Solo si la armonía empieza a ganar terreno en el ambiente nuestro país podrá ir saliendo de veras adelante
SE DAN GESTOS DE ACERCAMIENTO COMPRENSIVO A LAS CUESTIONES NACIONALES MÁS CRÍTICAS, Y, POR OTRA PARTE, PERSISTEN LOS DESENCUENTROS AGRESIVOS MONTADOS EN UN LENGUAJE ACREMENTE DESCALIFICADOR.
Los salvadoreños emprendimos allá en los inicios de los años 80 del pasado siglo la primera experiencia democratizadora en el curso de nuestra vida republicana. Haber tardado tanto en asumir dicha tarea modernizadora de nuestro sistema de vida política y socioeconómica nos fue pasando facturas cada vez más pesadas y agobiantes, haciendo que las distorsiones acumuladas se hayan vuelto nuestro pan de cada día, generando una permanente indigestión estructural cuyas consecuencias están a la vista de infinidad de maneras. Basta con poner un ejemplo para dar fe de esta dramática situación: la endémica falta de democracia hizo que se acumularan progresivamente los factores que llevaron a la confrontación bélica, que puso al país al borde del precipicio sin retorno, y que por designio providencial se logró resolver en el plano de las perspectivas prometedoras sin precedentes. Así hemos llegado a este momento en el que un futuro distinto podría hacerse factible.
Cuando hablamos de armonía no estamos refiriéndonos a una cuestión idílica, que por supuesto estaría fuera de lugar en el escenario de las realidades concretas, que desde luego están siempre cargadas de dificultades y de retos que hay que encarar con realismo y con valentía. La armonía que nos ocupa es un componente equilibrador por excelencia, que no disimula ni esconde las complejidades del diario vivir sino que busca métodos y herramientas que permitan enfrentar problemas con auténtico sentido de efectividad concreta. Aquí no se trata de una lucha entre el blanco y el negro, sino de un permanente contraste entre la razón y la sinrazón.

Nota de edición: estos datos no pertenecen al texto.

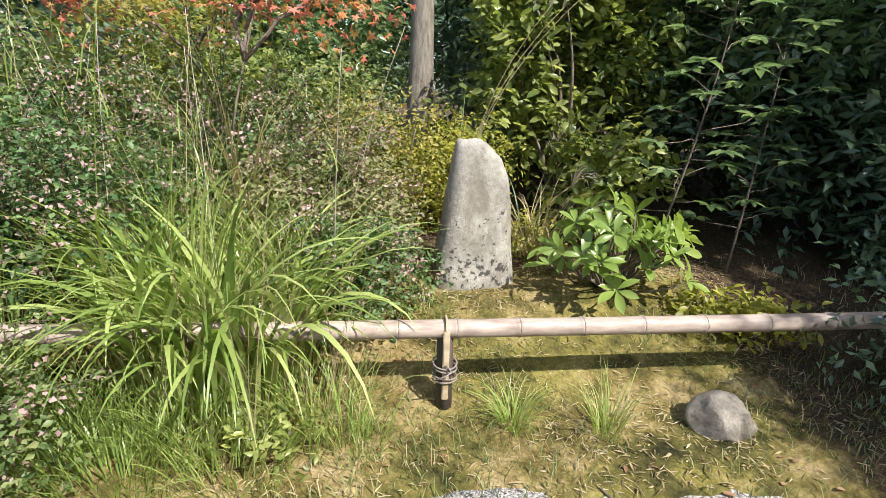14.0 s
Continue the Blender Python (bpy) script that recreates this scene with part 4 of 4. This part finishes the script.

La normalización de nuestras prácticas de convivencia debería estar en la primera línea de las prioridades nacionales para que se abra una perspectiva realmente motivadora de progreso en las diversas expresiones de dicho término. Y cuando se enfoca tal normalización surge de inmediato la necesidad de promover un cambio fructífero en las actitudes que vienen prevaleciendo tradicionalmente en nuestro ambiente, y que en buena medida son responsables de que el proceso nacional tenga una ruta tan accidentada e imprevisible.
Las actitudes que necesitamos para que nuestra evolución pase de veras a moverse en forma equilibrada y estable son las que van dispuestas a servirle a la racionalidad en lugar de someterse a los caprichos y a las obsesiones del actuar que no admite matices. La democracia es, por su propia índole, relativista en el saludable sentido del término, y a partir de ahí hay que irla ejercitando en todas sus dimensiones y expresiones. Salvo en casos muy específicos y esporádicos, como fue el logro de la solución política de la guerra interna, los salvadoreños hemos sido tozudamente reacios a incorporar la racionalidad armoniosa a nuestro manual de manejo de los problemas nacionales.
En este momento preciso de nuestro avance transicional hay muchas señales contradictorias que se cruzan en el día a día. Se dan gestos de acercamiento comprensivo a las cuestiones nacionales más críticas, y, por otra parte, persisten los desencuentros agresivos montados en un lenguaje acremente descalificador. Lo que esperamos es que la fuerza de los hechos vaya ubicando cada vez más las piezas en su puesto para que el rompecabezas nacional se ordene como es debido.
Insistimos, y lo continuaremos haciendo de modo incansable, en la necesidad imperiosa de darles forma y potencia a los procederes armoniosos, que son siempre los que verdaderamente funcionan.
Solo si hay armonía bien administrada e inteligentemente aplicada se hace factible que la realidad se mueva en forma beneficiosa para todos. Si eso no se da, seguiremos atrapados en el pantano.